* [Exercise]
Quote only the lines from the line containing "Continue the Blender" to the line containing "0), WHITE_VINYL, st)", with both of those lines included, please, exactly as written.

* [Material]
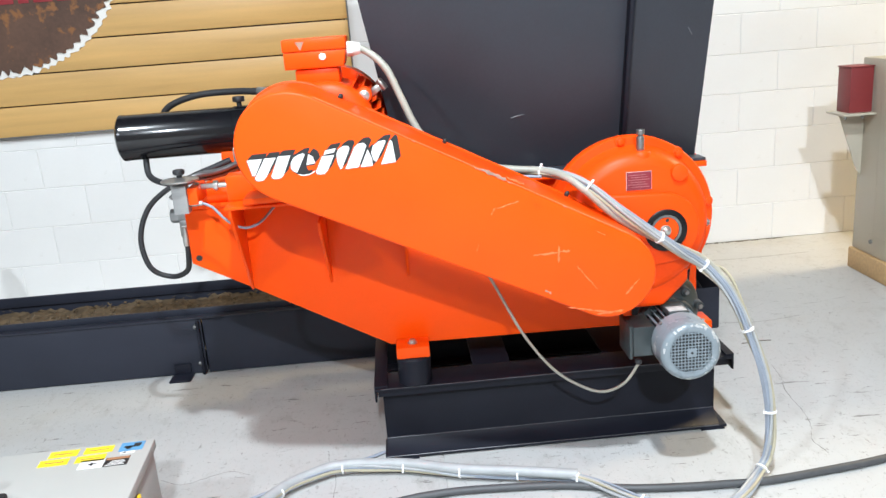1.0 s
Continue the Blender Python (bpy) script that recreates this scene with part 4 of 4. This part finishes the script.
st = cabp("sticker", block(-0.072, -0.066, CH + 0.0002, -0.035, -0.054, CH + 0.001, 0), WHITE_VINYL, door)
cabp("bar", block(-0.066, -0.063, CH + 0.0011, -0.056, -0.057, CH + 0.0014, 0), PLASTIC, st)
st = cabp("sticker", block(-0.165, -0.125, CH + 0.0002, -0.103, -0.08, CH + 0.001, 0), WHITE_VINYL, door, "white sticker with a black sign")
cabp("mark", merged(block(-0.142, -0.106, CH + 0.0011, -0.12, -0.102, CH + 0.0014, 0), block(-0.136, -0.112, CH + 0.0011, -0.130, -0.096, CH + 0.0014, 0)), PLASTIC, st)
st = cabp("sticker", block(-0.101, -0.125, CH + 0.0002, -0.04, -0.08, CH + 0.001, 0), PLASTIC, door, "black warning sticker with a brown heading")
cabp("heading", block(-0.0995, -0.093, CH + 0.0011, -0.0415, -0.0815, CH + 0.0014, 0), BROWN_VINYL, st)
for k in range(4):
    cabp("bar", block(-0.095 + 0.004 * k, -0.1215 + 0.0065 * k, CH + 0.0011, -0.048 - 0.004 * (k % 2), -0.1185 + 0.0065 * k, CH + 0.0014, 0), WHITE_VINYL, st)

es = cabp("emergency_stop", merged(rod((-0.366, -0.20, CH + 0.002), (-0.366, -0.20, CH + 0.022), 0.015, seg=28)), PLASTIC, door, "red emergency stop button on a yellow disc")
cabp("disc", rod((-0.366, -0.20, CH + 0.0003), (-0.366, -0.20, CH + 0.0019), 0.026, seg=32, bevel=0.0004), YELLOW_PLASTIC, es)
cabp("head", moved(lathe([(0.014, 0.0), (0.0195, 0.006), (0.021, 0.024), (0.019, 0.030), (0.006, 0.033)], (0, 0, 0), 36, "z"), pose(-0.366, -0.20, CH + 0.0225)), RED_PLASTIC, es)
for u, v, kind in ((-0.455, -0.275, "white"), (-0.40, -0.275, "silver"), (-0.343, -0.272, "silver"), (-0.292, -0.262, "black"), (-0.402, -0.328, "red"), (-0.346, -0.327, "red"), (-0.290, -0.318, "red")):
    if u > -0.36 and kind != "white" and v > -0.33 and not (kind == "red" and u < -0.3):
        cabp("tag", moved(block(-0.004, -0.011, 0.0002, 0.034, 0.013, 0.0012, 0), pose(u, v, CH, 0, 0, 24)), DULL_STEEL, door)
    if kind == "white":
        cabp("lens", moved(lathe([(0.016, 0.0002), (0.016, 0.006), (0.010, 0.009)], (0, 0, 0), 24, "z"), pose(u, v, CH)), GLOW_WHITE, door, "white indicator lens")
        continue
    bz = cabp("push_button", moved(lathe([(0.0165, 0.0003), (0.0165, 0.005), (0.0145, 0.0075), (0.012, 0.0075)], (0, 0, 0), 28, "z"), pose(u, v, CH + 0.0012)), STEEL, door, {"silver": "silver push button", "black": "black selector knob", "red": "red push button"}[kind])
    if kind == "black":
        cabp("knob", merged(rod((u, v, CH + 0.009), (u, v, CH + 0.03), 0.014, seg=24, bevel=0.003)), PLASTIC, bz)
    else:
        cabp("cap", rod((u, v, CH + 0.0088), (u, v, CH + 0.011), 0.0115, seg=24, bevel=0.001), RED_PLASTIC if kind == "red" else ALU, bz)
st = cabp("meter", block(-0.485, -0.345, CH + 0.0002, -0.432, -0.318, CH + 0.004, 0.001), CABLE_BEIGE, door, "pale hour meter with a dark window")
cabp("window", block(-0.478, -0.337, CH + 0.0042, -0.439, -0.326, CH + 0.0046, 0), CABINET, st)
emblem(lambda u, v, h: tuple(CM @ Vector((-0.475 + u * 0.052, -0.40 + v * 0.034, CH + h))), door, RED_VINYL, WHITE_VINYL)
sv, sz = -0.235, 0.182
sw = cabp("main_switch", merged(block(-0.0035, sv - 0.036, sz - 0.055, 0.006, sv + 0.036, sz + 0.055, 0.006), rod((0.006, sv, sz), (0.016, sv, sz), 0.034, seg=28)), YELLOW_PLASTIC, cab, "red and yellow main switch")
cabp("handle", merged(rod((0.0165, sv, sz), (0.03, sv, sz), 0.026, seg=24, bevel=0.003), block(0.03, sv - 0.026, sz - 0.012, 0.046, sv + 0.026, sz + 0.012, 0.004)), RED_PLASTIC, sw)
cabp("seam", block(-0.79, -0.99, CH - 0.0338, -0.008, -0.008, CH - 0.0272, 0), RUBBER, cab)

# ---- beige machine with its shelf at the wall ----
bc = thing("beige_cabinet", (2.6, 4.2, 0), "beige painted steel cabinet standing on a raw timber base", "cabinet")
part("case", block(2.275, 3.4, 0.1, 3.2, 4.435, 1.0, 0.006), BEIGE_STEEL, bc)
part("base", block(2.26, 3.3, 0.0, 3.2, 4.44, 0.0985, 0.004), PINE, bc, "raw timber plinth")
part("side_panel", block(2.2665, 3.45, 0.2, 2.2745, 4.25, 0.94, 0.003), BEIGE_STEEL, bc)
part("latch", rod((2.2665, 4.26, 0.17), (2.258, 4.26, 0.17), 0.01, seg=16), DULL_STEEL, bc)
sh = part("bracket", prism([(2.2745, 0.752), (2.15, 0.752), (2.16, 0.735), (2.25, 0.49), (2.2745, 0.46)], "y", 4.40, 4.406, 0.001), BEIGE_STEEL, bc)
part("shelf", block(2.125, 4.30, 0.7525, 2.2745, 4.46, 0.762, 0.002), BEIGE_STEEL, bc)
for x in (2.12, 2.2):
    part("bolt", rod((x + 0.015, 4.31, 0.752), (x + 0.015, 4.31, 0.74), 0.006, seg=8), DULL_STEEL, bc)
rb = thing("red_box", (2.2, 4.38, 0.7625), "dark red painted steel box standing on the small shelf", "box")
part("case", block(2.162, 4.33, 0.7625, 2.268, 4.44, 0.963, 0.003), RED_BOX, rb)
part("lid", block(2.159, 4.327, 0.9635, 2.271, 4.443, 0.97, 0.002), RED_BOX, rb)

# small stone on the floor
stone = bmesh.new()
bmesh.ops.create_icosphere(stone, subdivisions=2, radius=1, matrix=pose(1.555, 4.495, 0.012, 0, 0, 20) @ Matrix.Diagonal((0.026, 0.02, 0.014, 1)))
for v in stone.verts:
    v.co += 0.004 * noise.noise_vector(v.co * 60)
    v.co.z = max(v.co.z, 0)
tagged(part("debris", stone, BEIGE_STEEL), "small pale grey-brown lump lying on the floor", "debris")
twig = tube([(1.395, 3.632, 0.003), (1.43, 3.628, 0.005), (1.47, 3.64, 0.004), (1.515, 3.638, 0.003)], 0.0016, 6)
tagged(part("splinter", twig, CHAIN_FLOOR), "thin brown wood splinter lying on the floor", "wood splinter")


def crack(points, width, seed):
    """A hairline in the floor: a thin dark run of short crooked pieces."""
    rng = random.Random(seed)
    path = smooth_path([(x, y, 0.0) for x, y in points], 0.012)
    run = [(p.x + rng.uniform(-1, 1) * width, p.y + rng.uniform(-1, 1) * width) for p in path]
    bm = ribbon(run, [width * rng.uniform(0.15, 1.2) for p in path], -0.0004, 0.0003)
    for v in bm.verts:
        v.co = (v.co.x, v.co.z, -v.co.y)
    return part("crack", bm, FLOOR_CRACK, floor)


floor = bpy.data.objects["floor"]
ORIGIN[floor.name] = Vector((0, 0, 0))
crack([(1.42, 3.42), (1.403, 3.309), (1.375, 3.22), (1.364, 3.142), (1.36, 3.06), (1.338, 2.966), (1.30, 2.88), (1.31, 2.79)], 0.0022, 1)
crack([(-0.154, 2.66), (-0.156, 2.74), (-0.152, 2.92), (-0.175, 3.01), (-0.187, 3.10)], 0.002, 2)
crack([(1.25, 3.83), (1.40, 3.86), (1.55, 3.84), (1.75, 3.87)], 0.0018, 3)
crack([(1.42, 4.70), (1.6, 4.715), (1.85, 4.70), (2.2, 4.71)], 0.004, 5)
crack([(-0.70, 3.02), (-0.62, 2.98), (-0.5, 3.03), (-0.42, 3.0)], 0.0016, 4)

# crumbs and dirt along the foot of the wall
rng = random.Random(8)
bits = []
for k in range(130):
    x = rng.uniform(0.75, 2.2)
    r = rng.uniform(0.0012, 0.004)
    bits.append(moved(block(-r * 2.2, -r, 0.0, r * 2.2, r, r * 0.7, 0), pose(x, WALL_Y - r - abs(rng.gauss(0, 0.007)) - 0.002, 0.0001, 0, 0, rng.uniform(-20, 20))))
for k in range(70):
    r = rng.uniform(0.0012, 0.0035)
    bits.append(moved(block(-r * 2, -r, 0.0, r * 2, r, r * 0.5, 0), pose(rng.gauss(1.24, 0.09), rng.gauss(4.955, 0.018), 0.0001, 0, 0, rng.uniform(0, 180))))
tagged(part("dirt", merged(*bits), CHAIN_FLOOR), "brown dust and crumbs lying along the wall", "dirt", kind="stuff")

# ---- wall blocks, last ----
BW, BHT = 0.406, 0.2032
bm = block(0.0007, 0, 0.0007, BW - 0.0007, 0.02, BHT - 0.0007, 0.0026, 1)
block_mesh = bpy.data.meshes.new("wall_block")
bm.to_mesh(block_mesh)
bm.free()
block_mesh.materials.append(BLOCK)
for row in range(9):
    shift = 1.128 if row % 2 else 0.925
    for k in range(-11, 7):
        ob = new("wall_block", block_mesh)
        ob.parent = wall_north
        ob.location = (shift + BW * k, WALL_Y, BHT * row)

* [Exercise response]
Continue the Blender Python (bpy) script that recreates this scene with part 4 of 4. This part finishes the script.
st = cabp("sticker", block(-0.072, -0.066, CH + 0.0002, -0.035, -0.054, CH + 0.001, 0), WHITE_VINYL, door)
cabp("bar", block(-0.066, -0.063, CH + 0.0011, -0.056, -0.057, CH + 0.0014, 0), PLASTIC, st)
st = cabp("sticker", block(-0.165, -0.125, CH + 0.0002, -0.103, -0.08, CH + 0.001, 0), WHITE_VINYL, door, "white sticker with a black sign")
cabp("mark", merged(block(-0.142, -0.106, CH + 0.0011, -0.12, -0.102, CH + 0.0014, 0), block(-0.136, -0.112, CH + 0.0011, -0.130, -0.096, CH + 0.0014, 0)), PLASTIC, st)
st = cabp("sticker", block(-0.101, -0.125, CH + 0.0002, -0.04, -0.08, CH + 0.001, 0), PLASTIC, door, "black warning sticker with a brown heading")
cabp("heading", block(-0.0995, -0.093, CH + 0.0011, -0.0415, -0.0815, CH + 0.0014, 0), BROWN_VINYL, st)
for k in range(4):
    cabp("bar", block(-0.095 + 0.004 * k, -0.1215 + 0.0065 * k, CH + 0.0011, -0.048 - 0.004 * (k % 2), -0.1185 + 0.0065 * k, CH + 0.0014, 0), WHITE_VINYL, st)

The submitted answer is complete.